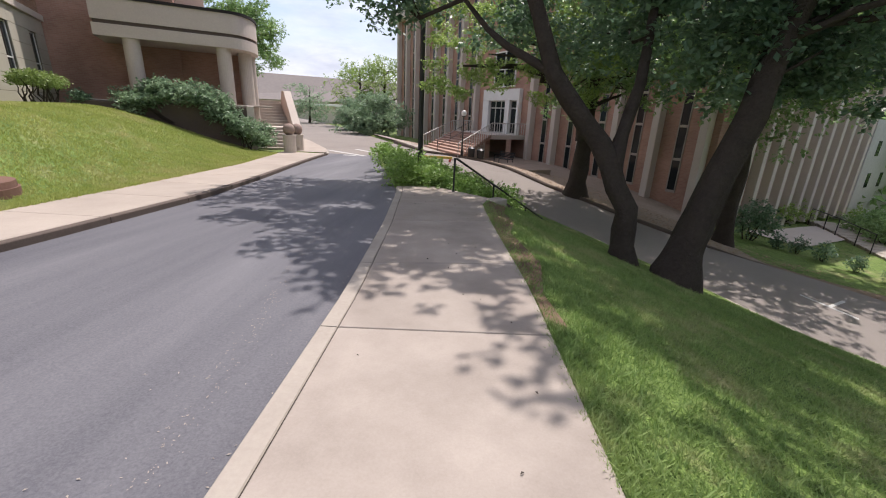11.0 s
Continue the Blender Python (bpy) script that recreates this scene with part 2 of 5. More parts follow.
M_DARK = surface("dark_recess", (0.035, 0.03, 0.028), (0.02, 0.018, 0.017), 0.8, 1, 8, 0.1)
M_MARK = surface("road_paint", (0.62, 0.61, 0.58), (0.35, 0.34, 0.33), 0.8, 2.0, 25, 0.1, mixed=1.0)
M_STEEL = surface("steel_rail", (0.55, 0.53, 0.50), (0.42, 0.40, 0.38), 0.45, 3, 20, 0.05, metal=0.3)
M_PLAZA = surface("leaf_strewn_stone", (0.40, 0.315, 0.25), (0.17, 0.125, 0.095), 0.95, 0.9, 12, 0.5, mixed=1.2)
M_BALL = surface("pinkish_stone", (0.36, 0.27, 0.23), (0.24, 0.175, 0.15), 0.85, 3.0, 30, 0.3, mixed=1.0)
M_RUST = surface("rusty_iron", (0.22, 0.125, 0.095), (0.13, 0.07, 0.055), 0.8, 2.0, 30, 0.2, mixed=1.0)
M_CLAY = surface("orange_clay", (0.42, 0.24, 0.14), (0.27, 0.16, 0.09), 0.95, 1.5, 18, 0.4, mixed=1.0)
M_VERGE = surface("bare_verge", (0.27, 0.195, 0.14), (0.13, 0.095, 0.065), 0.95, 1.0, 14, 0.5, mixed=1.1)
M_TILE = surface("brown_roof", (0.235, 0.205, 0.19), (0.195, 0.17, 0.16), 0.9, 0.05, 1, 0.0)
M_BEIGE = surface("beige_wall", (0.42, 0.37, 0.32), (0.36, 0.315, 0.27), 0.9, 0.05, 1, 0.0)
# blue distance haze is put into the hills' colour
M_HILL = surface("far_hills", (0.28, 0.36, 0.43), (0.24, 0.32, 0.38), 0.95, 0.005, 0.05, 0.0)
M_MOSS = surface("olive_moss", (0.33, 0.29, 0.14), (0.22, 0.19, 0.095), 0.95, 3, 30, 0.2)
M_DRYLEAF = surface("dry_leaf", (0.36, 0.25, 0.16), (0.20, 0.13, 0.085), 0.9, 3, 30, 0.1, spread=0.6)
M_LEAF_MID2 = foliage("clipped_leaves", (0.10, 0.165, 0.04), (0.30, 0.39, 0.12), 0.4)
# brighter copy of M_GRASS: sunlight put into the blade colour, over dry straw patches
M_GRASS_SUN = foliage("sunlit_dry_blades", (0.27, 0.34, 0.07), (0.50, 0.52, 0.17), 0.35, 0.7, (0.66, 0.54, 0.31), 0.55)
M_STEP = surface("brick_step", (0.42, 0.28, 0.22), (0.30, 0.19, 0.15), 0.9, 1.2, 14, 0.2, mixed=1.0, spread=0.15)
M_LEAF_OAK = foliage("oak_leaves", (0.068, 0.133, 0.084), (0.232, 0.352, 0.203), 0.40, 0.42)
M_LEAF_LIGHT = foliage("light_leaves", (0.156, 0.252, 0.066), (0.408, 0.528, 0.156), 0.48, 0.42)
M_LEAF_MID = foliage("mid_leaves", (0.124, 0.226, 0.087), (0.364, 0.516, 0.197), 0.46, 0.42)
M_LEAF_GREY = foliage("greyish_leaves", (0.129, 0.215, 0.129), (0.372, 0.501, 0.308), 0.40, 0.4)
M_LEAF_IVY = foliage("groundcover_leaves", (0.10, 0.20, 0.04), (0.32, 0.48, 0.12), 0.42)
M_GRASS = foliage("grass_blades", (0.15, 0.26, 0.065), (0.36, 0.46, 0.165), 0.35, 0.7, (0.50, 0.45, 0.24), 1.0)
glass = bpy.data.materials.new("window_glass")
glass.use_nodes = True
gb = glass.node_tree.nodes["Principled BSDF"]
gb.inputs["Base Color"].default_value = (0.016, 0.02, 0.022, 1)
gb.inputs["Roughness"].default_value = 0.06
gb.inputs["Specular IOR Level"].default_value = 0.25
M_GLASS = glass
teal = bpy.data.materials.new("teal_glass")
teal.use_nodes = True
tb = teal.node_tree.nodes["Principled BSDF"]
tb.inputs["Base Color"].default_value = (0.075, 0.17, 0.165, 1)
tb.inputs["Roughness"].default_value = 0.08
tb.inputs["Specular IOR Level"].default_value = 0.8
M_TEAL = teal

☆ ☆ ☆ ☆

> [DESCRIPTION OF THE TASK]: Reproduce all of the data exactly, omitting each picture it holds.

> [SOLVED EXERCISE]:
11.0 s
Continue the Blender Python (bpy) script that recreates this scene with part 2 of 5. More parts follow.
M_DARK = surface("dark_recess", (0.035, 0.03, 0.028), (0.02, 0.018, 0.017), 0.8, 1, 8, 0.1)
M_MARK = surface("road_paint", (0.62, 0.61, 0.58), (0.35, 0.34, 0.33), 0.8, 2.0, 25, 0.1, mixed=1.0)
M_STEEL = surface("steel_rail", (0.55, 0.53, 0.50), (0.42, 0.40, 0.38), 0.45, 3, 20, 0.05, metal=0.3)
M_PLAZA = surface("leaf_strewn_stone", (0.40, 0.315, 0.25), (0.17, 0.125, 0.095), 0.95, 0.9, 12, 0.5, mixed=1.2)
M_BALL = surface("pinkish_stone", (0.36, 0.27, 0.23), (0.24, 0.175, 0.15), 0.85, 3.0, 30, 0.3, mixed=1.0)
M_RUST = surface("rusty_iron", (0.22, 0.125, 0.095), (0.13, 0.07, 0.055), 0.8, 2.0, 30, 0.2, mixed=1.0)
M_CLAY = surface("orange_clay", (0.42, 0.24, 0.14), (0.27, 0.16, 0.09), 0.95, 1.5, 18, 0.4, mixed=1.0)
M_VERGE = surface("bare_verge", (0.27, 0.195, 0.14), (0.13, 0.095, 0.065), 0.95, 1.0, 14, 0.5, mixed=1.1)
M_TILE = surface("brown_roof", (0.235, 0.205, 0.19), (0.195, 0.17, 0.16), 0.9, 0.05, 1, 0.0)
M_BEIGE = surface("beige_wall", (0.42, 0.37, 0.32), (0.36, 0.315, 0.27), 0.9, 0.05, 1, 0.0)
# blue distance haze is put into the hills' colour
M_HILL = surface("far_hills", (0.28, 0.36, 0.43), (0.24, 0.32, 0.38), 0.95, 0.005, 0.05, 0.0)
M_MOSS = surface("olive_moss", (0.33, 0.29, 0.14), (0.22, 0.19, 0.095), 0.95, 3, 30, 0.2)
M_DRYLEAF = surface("dry_leaf", (0.36, 0.25, 0.16), (0.20, 0.13, 0.085), 0.9, 3, 30, 0.1, spread=0.6)
M_LEAF_MID2 = foliage("clipped_leaves", (0.10, 0.165, 0.04), (0.30, 0.39, 0.12), 0.4)
# brighter copy of M_GRASS: sunlight put into the blade colour, over dry straw patches
M_GRASS_SUN = foliage("sunlit_dry_blades", (0.27, 0.34, 0.07), (0.50, 0.52, 0.17), 0.35, 0.7, (0.66, 0.54, 0.31), 0.55)
M_STEP = surface("brick_step", (0.42, 0.28, 0.22), (0.30, 0.19, 0.15), 0.9, 1.2, 14, 0.2, mixed=1.0, spread=0.15)
M_LEAF_OAK = foliage("oak_leaves", (0.068, 0.133, 0.084), (0.232, 0.352, 0.203), 0.40, 0.42)
M_LEAF_LIGHT = foliage("light_leaves", (0.156, 0.252, 0.066), (0.408, 0.528, 0.156), 0.48, 0.42)
M_LEAF_MID = foliage("mid_leaves", (0.124, 0.226, 0.087), (0.364, 0.516, 0.197), 0.46, 0.42)
M_LEAF_GREY = foliage("greyish_leaves", (0.129, 0.215, 0.129), (0.372, 0.501, 0.308), 0.40, 0.4)
M_LEAF_IVY = foliage("groundcover_leaves", (0.10, 0.20, 0.04), (0.32, 0.48, 0.12), 0.42)
M_GRASS = foliage("grass_blades", (0.15, 0.26, 0.065), (0.36, 0.46, 0.165), 0.35, 0.7, (0.50, 0.45, 0.24), 1.0)
glass = bpy.data.materials.new("window_glass")
glass.use_nodes = True
gb = glass.node_tree.nodes["Principled BSDF"]
gb.inputs["Base Color"].default_value = (0.016, 0.02, 0.022, 1)
gb.inputs["Roughness"].default_value = 0.06
gb.inputs["Specular IOR Level"].default_value = 0.25
M_GLASS = glass
teal = bpy.data.materials.new("teal_glass")
teal.use_nodes = True
tb = teal.node_tree.nodes["Principled BSDF"]
tb.inputs["Base Color"].default_value = (0.075, 0.17, 0.165, 1)
tb.inputs["Roughness"].default_value = 0.08
tb.inputs["Specular IOR Level"].default_value = 0.8
M_TEAL = teal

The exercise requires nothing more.